Cette fiscalité accommodante offerte aux voitures de fonction thermiques et hybrides s’apparente à une subvention déguisée aux carburants fossiles. Elle brouille le signal fiscal et n’incite pas les entreprises françaises à accélérer la transition électrique de leurs parcs.

Or, les entreprises tricolores électrifient moins leurs voitures que leurs homologues européennes (11 % des voitures d’entreprises neuves étaient électriques sur le premier semestre 2024, contre 35 % en Belgique et au Danemark, 33 % en Suède et aux Pays-Bas, 29 % en Finlande, 22 % au Royaume-Uni, 20 % au Luxembourg…). Elles sont également en retard vis-à-vis des particuliers français (25 % des voitures neuves).

La situation pourrait encore s’aggraver en cas de non-renouvellement de l’arrêté permettant aux voitures électriques de fonction de bénéficier d’un avantage fiscal spécifique par rapport à leurs équivalents thermiques, qui n’est prévu que jusqu’à la fin de l’année. Si le gouvernement ne prolongeait pas cet avantage en 2025, cela ne ferait que ralentir encore plus la transition vers l’électrique.

T&E appelle à suivre les exemples du Royaume-Uni et de la Belgique

Une autre politique fiscale sur les voitures de fonction est pourtant possible. Elle existe même près de chez nous.
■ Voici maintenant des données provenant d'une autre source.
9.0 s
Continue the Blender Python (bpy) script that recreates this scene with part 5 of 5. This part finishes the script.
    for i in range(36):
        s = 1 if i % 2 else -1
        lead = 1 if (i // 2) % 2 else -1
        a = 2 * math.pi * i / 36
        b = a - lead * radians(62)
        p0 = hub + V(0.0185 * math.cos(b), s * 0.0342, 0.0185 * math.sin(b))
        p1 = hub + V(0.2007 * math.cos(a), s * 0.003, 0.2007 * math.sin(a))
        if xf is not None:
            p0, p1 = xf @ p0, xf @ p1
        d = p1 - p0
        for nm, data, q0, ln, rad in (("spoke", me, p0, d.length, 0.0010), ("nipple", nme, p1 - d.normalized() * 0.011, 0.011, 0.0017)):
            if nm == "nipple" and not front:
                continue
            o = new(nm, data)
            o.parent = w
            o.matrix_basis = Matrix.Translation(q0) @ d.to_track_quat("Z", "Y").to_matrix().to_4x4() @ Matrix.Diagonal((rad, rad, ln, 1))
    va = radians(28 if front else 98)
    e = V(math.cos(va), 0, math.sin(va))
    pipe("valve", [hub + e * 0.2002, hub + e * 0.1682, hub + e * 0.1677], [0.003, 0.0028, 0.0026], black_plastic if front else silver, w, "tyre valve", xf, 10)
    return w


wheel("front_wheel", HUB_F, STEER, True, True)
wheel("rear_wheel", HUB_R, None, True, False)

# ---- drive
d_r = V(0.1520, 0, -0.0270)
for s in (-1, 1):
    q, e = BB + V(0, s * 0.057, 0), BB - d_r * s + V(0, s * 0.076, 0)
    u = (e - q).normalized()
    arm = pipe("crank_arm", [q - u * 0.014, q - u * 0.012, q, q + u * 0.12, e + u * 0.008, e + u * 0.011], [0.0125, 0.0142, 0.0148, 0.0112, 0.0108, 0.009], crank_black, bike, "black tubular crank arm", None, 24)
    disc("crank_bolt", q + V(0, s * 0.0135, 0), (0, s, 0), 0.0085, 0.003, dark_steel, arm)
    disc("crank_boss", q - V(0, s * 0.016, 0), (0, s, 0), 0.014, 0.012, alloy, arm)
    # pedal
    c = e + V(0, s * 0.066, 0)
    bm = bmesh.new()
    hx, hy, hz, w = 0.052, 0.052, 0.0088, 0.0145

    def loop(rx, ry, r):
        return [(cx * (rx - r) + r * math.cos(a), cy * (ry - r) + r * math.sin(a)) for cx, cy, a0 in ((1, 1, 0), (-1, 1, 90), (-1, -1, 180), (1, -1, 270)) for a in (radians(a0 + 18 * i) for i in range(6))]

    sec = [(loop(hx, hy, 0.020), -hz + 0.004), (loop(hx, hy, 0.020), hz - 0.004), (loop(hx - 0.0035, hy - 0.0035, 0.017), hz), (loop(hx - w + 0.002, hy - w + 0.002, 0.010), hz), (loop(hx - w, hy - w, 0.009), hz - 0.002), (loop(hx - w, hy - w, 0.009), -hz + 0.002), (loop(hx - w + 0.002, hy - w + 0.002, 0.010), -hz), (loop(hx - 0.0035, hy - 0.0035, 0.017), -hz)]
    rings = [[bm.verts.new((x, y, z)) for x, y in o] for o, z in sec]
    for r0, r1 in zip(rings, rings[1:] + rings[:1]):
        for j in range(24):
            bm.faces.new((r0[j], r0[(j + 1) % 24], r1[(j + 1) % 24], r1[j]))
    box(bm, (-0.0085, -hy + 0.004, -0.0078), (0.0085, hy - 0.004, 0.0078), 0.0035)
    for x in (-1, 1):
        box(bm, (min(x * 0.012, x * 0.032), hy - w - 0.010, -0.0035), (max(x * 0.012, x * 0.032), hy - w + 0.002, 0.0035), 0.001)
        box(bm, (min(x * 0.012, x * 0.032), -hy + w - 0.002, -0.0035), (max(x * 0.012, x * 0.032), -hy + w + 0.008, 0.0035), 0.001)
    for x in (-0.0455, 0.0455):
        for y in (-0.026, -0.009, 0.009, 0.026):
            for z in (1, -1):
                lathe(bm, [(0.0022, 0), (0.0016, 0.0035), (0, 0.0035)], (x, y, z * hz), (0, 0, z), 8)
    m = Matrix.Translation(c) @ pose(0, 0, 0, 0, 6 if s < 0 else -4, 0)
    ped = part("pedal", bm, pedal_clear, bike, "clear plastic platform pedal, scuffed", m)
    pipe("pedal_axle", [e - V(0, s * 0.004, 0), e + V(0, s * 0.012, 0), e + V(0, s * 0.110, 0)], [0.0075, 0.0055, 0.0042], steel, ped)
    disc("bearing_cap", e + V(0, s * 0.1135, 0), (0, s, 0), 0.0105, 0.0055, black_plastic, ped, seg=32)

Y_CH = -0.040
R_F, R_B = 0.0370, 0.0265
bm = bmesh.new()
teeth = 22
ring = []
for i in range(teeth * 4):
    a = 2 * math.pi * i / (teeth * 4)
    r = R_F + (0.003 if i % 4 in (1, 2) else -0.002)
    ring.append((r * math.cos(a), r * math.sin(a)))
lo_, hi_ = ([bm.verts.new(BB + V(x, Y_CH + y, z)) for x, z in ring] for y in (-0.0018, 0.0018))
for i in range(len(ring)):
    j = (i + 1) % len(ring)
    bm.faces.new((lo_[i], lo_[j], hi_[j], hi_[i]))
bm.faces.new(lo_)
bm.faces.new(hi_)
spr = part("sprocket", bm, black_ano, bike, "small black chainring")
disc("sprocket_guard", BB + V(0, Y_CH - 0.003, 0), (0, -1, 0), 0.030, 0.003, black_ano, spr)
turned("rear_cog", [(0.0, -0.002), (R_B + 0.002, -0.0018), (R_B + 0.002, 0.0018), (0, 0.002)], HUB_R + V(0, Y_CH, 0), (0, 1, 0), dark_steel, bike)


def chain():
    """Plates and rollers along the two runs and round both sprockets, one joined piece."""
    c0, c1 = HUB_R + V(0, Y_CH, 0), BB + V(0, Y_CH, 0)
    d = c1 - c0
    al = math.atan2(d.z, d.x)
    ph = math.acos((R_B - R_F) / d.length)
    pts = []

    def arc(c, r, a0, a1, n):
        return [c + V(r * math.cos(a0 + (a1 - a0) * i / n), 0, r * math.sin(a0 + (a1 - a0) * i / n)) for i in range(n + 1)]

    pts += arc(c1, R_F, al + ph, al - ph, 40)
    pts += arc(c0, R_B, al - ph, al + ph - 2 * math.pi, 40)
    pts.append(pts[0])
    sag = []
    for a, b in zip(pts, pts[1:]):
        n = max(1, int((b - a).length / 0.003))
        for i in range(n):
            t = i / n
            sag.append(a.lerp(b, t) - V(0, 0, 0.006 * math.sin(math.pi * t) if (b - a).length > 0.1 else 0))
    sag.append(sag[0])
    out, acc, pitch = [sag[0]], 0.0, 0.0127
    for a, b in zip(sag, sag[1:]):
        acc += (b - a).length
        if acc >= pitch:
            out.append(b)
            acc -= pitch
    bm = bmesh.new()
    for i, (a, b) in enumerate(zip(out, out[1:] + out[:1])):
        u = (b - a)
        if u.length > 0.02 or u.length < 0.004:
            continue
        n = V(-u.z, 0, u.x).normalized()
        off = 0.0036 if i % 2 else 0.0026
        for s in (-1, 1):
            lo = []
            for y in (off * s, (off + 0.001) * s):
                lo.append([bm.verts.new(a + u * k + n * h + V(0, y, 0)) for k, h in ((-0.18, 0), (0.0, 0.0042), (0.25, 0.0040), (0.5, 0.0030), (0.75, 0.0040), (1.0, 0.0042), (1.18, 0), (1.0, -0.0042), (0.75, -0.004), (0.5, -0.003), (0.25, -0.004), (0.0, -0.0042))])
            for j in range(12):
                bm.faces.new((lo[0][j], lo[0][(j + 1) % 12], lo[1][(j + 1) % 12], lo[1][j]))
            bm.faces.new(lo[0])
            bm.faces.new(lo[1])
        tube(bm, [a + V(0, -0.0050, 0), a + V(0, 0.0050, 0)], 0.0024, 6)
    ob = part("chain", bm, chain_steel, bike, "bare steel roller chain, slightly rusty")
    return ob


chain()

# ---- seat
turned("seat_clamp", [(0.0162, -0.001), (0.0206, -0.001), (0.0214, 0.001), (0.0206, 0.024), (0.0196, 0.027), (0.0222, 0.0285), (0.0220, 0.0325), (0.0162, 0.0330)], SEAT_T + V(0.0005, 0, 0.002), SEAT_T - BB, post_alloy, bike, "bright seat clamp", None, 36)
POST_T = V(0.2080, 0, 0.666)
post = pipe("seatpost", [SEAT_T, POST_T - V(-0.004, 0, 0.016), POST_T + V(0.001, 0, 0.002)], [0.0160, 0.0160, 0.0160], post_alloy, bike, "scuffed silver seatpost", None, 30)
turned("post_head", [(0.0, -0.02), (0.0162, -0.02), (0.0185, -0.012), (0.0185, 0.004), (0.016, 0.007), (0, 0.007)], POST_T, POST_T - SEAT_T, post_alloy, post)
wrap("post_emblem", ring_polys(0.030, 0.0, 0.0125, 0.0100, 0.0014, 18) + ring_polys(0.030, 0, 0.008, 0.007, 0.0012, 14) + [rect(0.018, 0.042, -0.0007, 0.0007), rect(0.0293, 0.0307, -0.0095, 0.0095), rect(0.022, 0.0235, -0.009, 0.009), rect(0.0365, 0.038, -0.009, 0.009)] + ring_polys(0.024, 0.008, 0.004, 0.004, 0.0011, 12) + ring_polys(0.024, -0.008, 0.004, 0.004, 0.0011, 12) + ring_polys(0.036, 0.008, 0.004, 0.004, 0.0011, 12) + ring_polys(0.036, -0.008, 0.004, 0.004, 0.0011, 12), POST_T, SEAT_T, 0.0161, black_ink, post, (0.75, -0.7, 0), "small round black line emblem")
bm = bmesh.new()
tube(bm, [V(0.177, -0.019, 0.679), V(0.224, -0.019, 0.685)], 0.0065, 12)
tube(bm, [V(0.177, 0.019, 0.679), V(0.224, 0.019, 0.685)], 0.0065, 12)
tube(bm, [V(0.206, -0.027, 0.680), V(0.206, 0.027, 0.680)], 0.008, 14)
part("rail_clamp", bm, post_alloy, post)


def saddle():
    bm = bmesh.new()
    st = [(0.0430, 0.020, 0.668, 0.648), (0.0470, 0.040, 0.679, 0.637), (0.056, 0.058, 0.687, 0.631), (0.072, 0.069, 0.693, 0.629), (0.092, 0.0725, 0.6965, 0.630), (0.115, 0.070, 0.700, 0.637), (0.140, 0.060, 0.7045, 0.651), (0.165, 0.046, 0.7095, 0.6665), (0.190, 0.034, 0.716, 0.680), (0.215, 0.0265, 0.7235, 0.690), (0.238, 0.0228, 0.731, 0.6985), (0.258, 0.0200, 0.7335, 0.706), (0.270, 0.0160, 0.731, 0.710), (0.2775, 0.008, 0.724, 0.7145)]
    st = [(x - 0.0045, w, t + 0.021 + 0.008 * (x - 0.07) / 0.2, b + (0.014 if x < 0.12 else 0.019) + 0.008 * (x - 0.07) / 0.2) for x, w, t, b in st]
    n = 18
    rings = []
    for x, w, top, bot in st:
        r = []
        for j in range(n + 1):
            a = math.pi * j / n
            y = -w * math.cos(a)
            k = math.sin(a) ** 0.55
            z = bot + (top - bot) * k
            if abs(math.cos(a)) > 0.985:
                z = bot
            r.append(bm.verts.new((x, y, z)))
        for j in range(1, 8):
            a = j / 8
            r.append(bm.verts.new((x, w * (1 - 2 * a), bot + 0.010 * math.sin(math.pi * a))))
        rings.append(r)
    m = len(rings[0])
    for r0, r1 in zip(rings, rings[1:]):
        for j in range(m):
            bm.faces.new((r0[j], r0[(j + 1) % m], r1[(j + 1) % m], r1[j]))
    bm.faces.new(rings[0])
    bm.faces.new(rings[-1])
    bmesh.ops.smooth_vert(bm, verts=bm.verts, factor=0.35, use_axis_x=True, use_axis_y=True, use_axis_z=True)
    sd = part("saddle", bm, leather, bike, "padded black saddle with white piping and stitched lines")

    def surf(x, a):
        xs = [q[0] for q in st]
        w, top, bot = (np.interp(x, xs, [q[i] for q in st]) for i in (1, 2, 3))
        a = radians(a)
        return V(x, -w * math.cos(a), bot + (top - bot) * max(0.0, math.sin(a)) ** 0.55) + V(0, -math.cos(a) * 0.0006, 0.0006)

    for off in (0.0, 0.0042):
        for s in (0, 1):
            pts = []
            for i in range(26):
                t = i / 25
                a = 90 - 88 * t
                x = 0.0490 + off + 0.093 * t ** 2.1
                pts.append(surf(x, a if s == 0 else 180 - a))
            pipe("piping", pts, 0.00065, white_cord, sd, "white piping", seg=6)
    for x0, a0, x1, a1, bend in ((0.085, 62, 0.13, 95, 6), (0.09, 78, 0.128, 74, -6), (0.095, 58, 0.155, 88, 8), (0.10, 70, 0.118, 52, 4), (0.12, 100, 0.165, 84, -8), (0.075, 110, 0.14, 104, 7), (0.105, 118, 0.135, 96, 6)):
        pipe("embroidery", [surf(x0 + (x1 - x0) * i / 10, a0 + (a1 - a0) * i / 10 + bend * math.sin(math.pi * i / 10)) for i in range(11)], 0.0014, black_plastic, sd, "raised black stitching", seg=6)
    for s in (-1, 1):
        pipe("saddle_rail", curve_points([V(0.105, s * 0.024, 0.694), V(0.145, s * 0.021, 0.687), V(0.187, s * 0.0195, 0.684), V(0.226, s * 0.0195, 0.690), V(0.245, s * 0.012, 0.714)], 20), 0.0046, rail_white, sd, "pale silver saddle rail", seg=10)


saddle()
Parmi les pays étudiés dans l’étude, le Royaume-Uni fait figure de bon élève : les voitures de fonction fossiles y sont fortement pénalisées et les modèles électriques sont avantagés à travers des exemptions. La Belgique a quant à elle choisi de revoir les règles d’amortissement des véhicules de société, en réduisant progressivement la possibilité pour l’employeur d’« amortir » ses voitures thermiques et hybrides pour réduire son impôt sur les sociétés.
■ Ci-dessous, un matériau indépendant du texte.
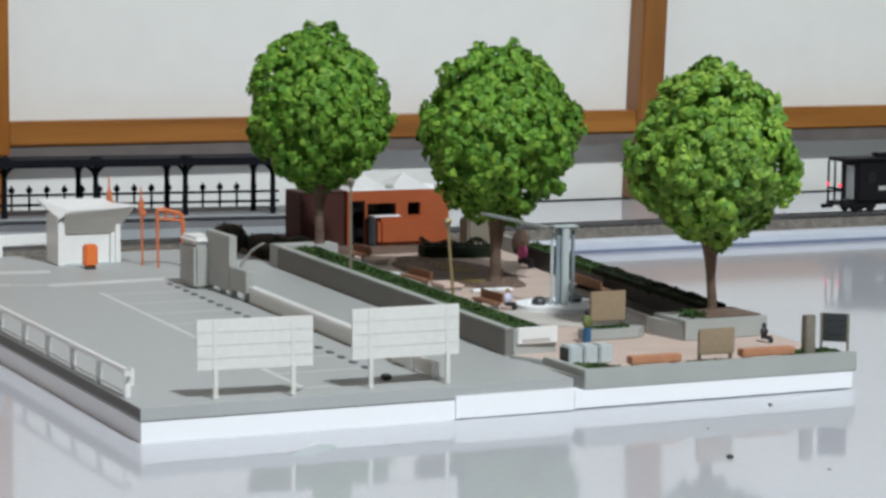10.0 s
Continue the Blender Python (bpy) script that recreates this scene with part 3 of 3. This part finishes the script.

Ces politiques volontaristes se traduisent directement dans la conversion des flottes d’entreprises : au premier semestre 2024, au Royaume-Uni et en Belgique, les parts de marché de la voiture électrique s'élevaient ainsi à 21 % et 35 % des immatriculations de voitures neuves, soit respectivement deux et trois fois plus qu’en France.
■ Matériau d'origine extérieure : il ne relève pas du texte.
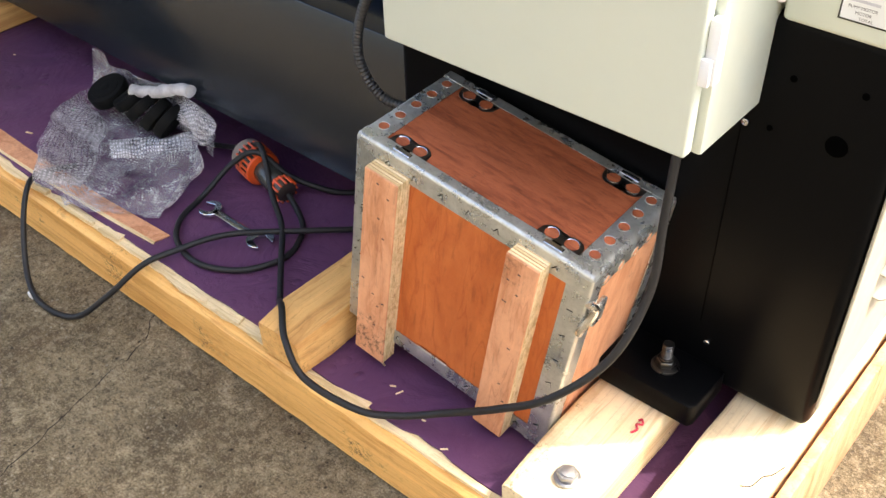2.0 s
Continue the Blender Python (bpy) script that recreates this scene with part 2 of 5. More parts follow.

« Nous appelons le gouvernement et les parlementaires à suivre l’exemple de nos voisins anglais et belges. Il faut éteindre progressivement les exonérations dont bénéficient les voitures de fonction fossiles. On parle de plusieurs milliards d’euros d’impôts et de cotisations qui pourraient rentrer dans les caisses publiques dès 2025 : une manne bienvenue au moment où le gouvernement fait la chasse au moindre centime pour boucler son budget… » conclut Léo Larivière, responsable transition automobile de T&E France.

Note aux éditeurs

[1] Les voitures de fonction sont des voitures d’entreprises mises à disposition permanente des salariés, qui sont libres de les utiliser pour leurs trajets personnels. Elles se distinguent des voitures de service qui sont uniquement utilisées pour des motifs professionnels.

[2] Concrètement, ERM et T&E ont évalué le montant de taxation total payé par les salariés et les employeurs sur l’utilisation à titre privé des voitures de fonction fossiles (diesel, essence, hybrides et hybrides rechargeables). Ils l’ont ensuite comparé au montant qui aurait été taxé si ces dépenses avaient été versées sous la forme d’un salaire, pour chaque voiture de fonction circulant en France au 31 décembre 2023. Au total, la différence entre ces deux montants constitue le manque à gagner de 4 milliards d’euros.

[3] Les dispositifs de taxation considérés dans l’étude sont : les impôts et cotisations payés sur l’avantage en nature, les amortissements déductibles et les taxes annuelles sur l’affectation des véhicules à des fins économiques (ancienne taxe sur les véhicules de société)..

[4] Des enquêtes menées en Belgique, au Royaume-Uni et aux Pays-Bas suggèrent que la grande majorité des trajets réalisés avec une voiture de fonction relève en réalité des déplacements privés du salarié. Aucune donnée précise n’existant à ce jour pour la France, T&E et ERM ont chiffré la niche fiscale et sociale à partir d’une hypothèse selon laquelle, en moyenne, 65 % des trajets réalisés avec les voitures de fonction relèvent du privé.